The world is aligning… Ethics is being recognized as an equal pillar and an enveloping element of the infrastructure, besides reporting and assurance standards.
Critical Driver Two: a commitment to foster a community of active stakeholders, both inside and outside of the accountancy profession.
Our relevance and the impact of our outputs depend on the diversity of our stakeholders, on the intensity of our outreach to them, and on our openness to address their needs and their inputs.
As an example, coordinating with the IAASB and the ISSB, and engaging with national standard setters, jurisdictional bodies, and others, is for us an essential instrument of work and progress.
Doing with the others, and not in spite of them, is our motto and our safeguard against irrelevance.
Critical Driver Number Three: Relentless agility and prioritization.
Prioritization in delivering on our promises and ensuring quality.
Prioritization in observing trends, changes and transformation, incorporating it in our reflections and work, and being agile in doing the necessary adjustments.
And prioritization in the transformation of the Board as it implements the Monitoring Group recommendations.
With all this in mind, if you are asking… how can we help?
I will tell you how:
Please prioritize the adoption and implementation of the IESBA Code in your own jurisdictions, including the future sustainability ethics standards.
IFAC has been a great partner in adoption and implementation support. I have seen this firsthand during my first year here, and I applaud Kevin and his team.

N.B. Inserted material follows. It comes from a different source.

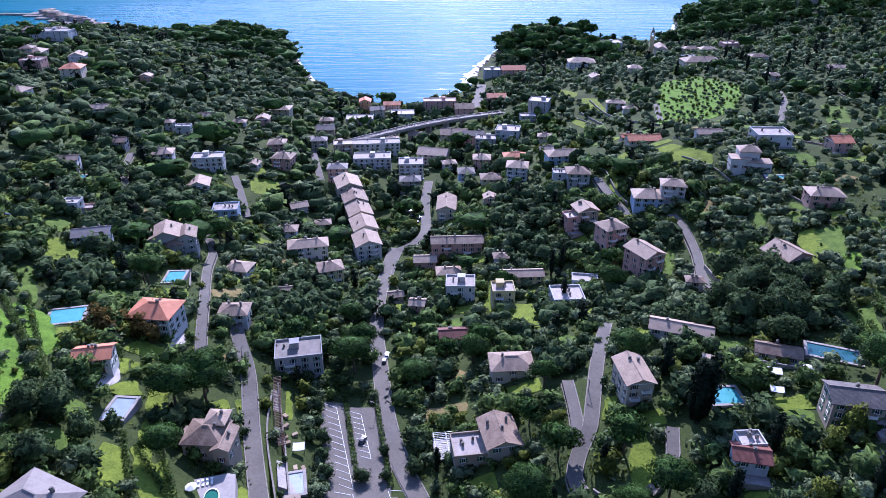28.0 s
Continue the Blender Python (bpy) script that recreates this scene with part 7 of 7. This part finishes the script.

Please also continue to help us communicate the relevance and importance of ethics in the accountancy profession, and walk the talk.
Continue to promote and engage with us on our exposure drafts and other dialogue opportunities.
What you do with this great asset, the IESBA’s global ethics standards, and how you advance it in your own communities, matters for the IESBA’s ethics standards to be the linchpin of public trust.
My full report is in your material, it is rich with details. I welcome any comments or questions while we are together in Mumbai.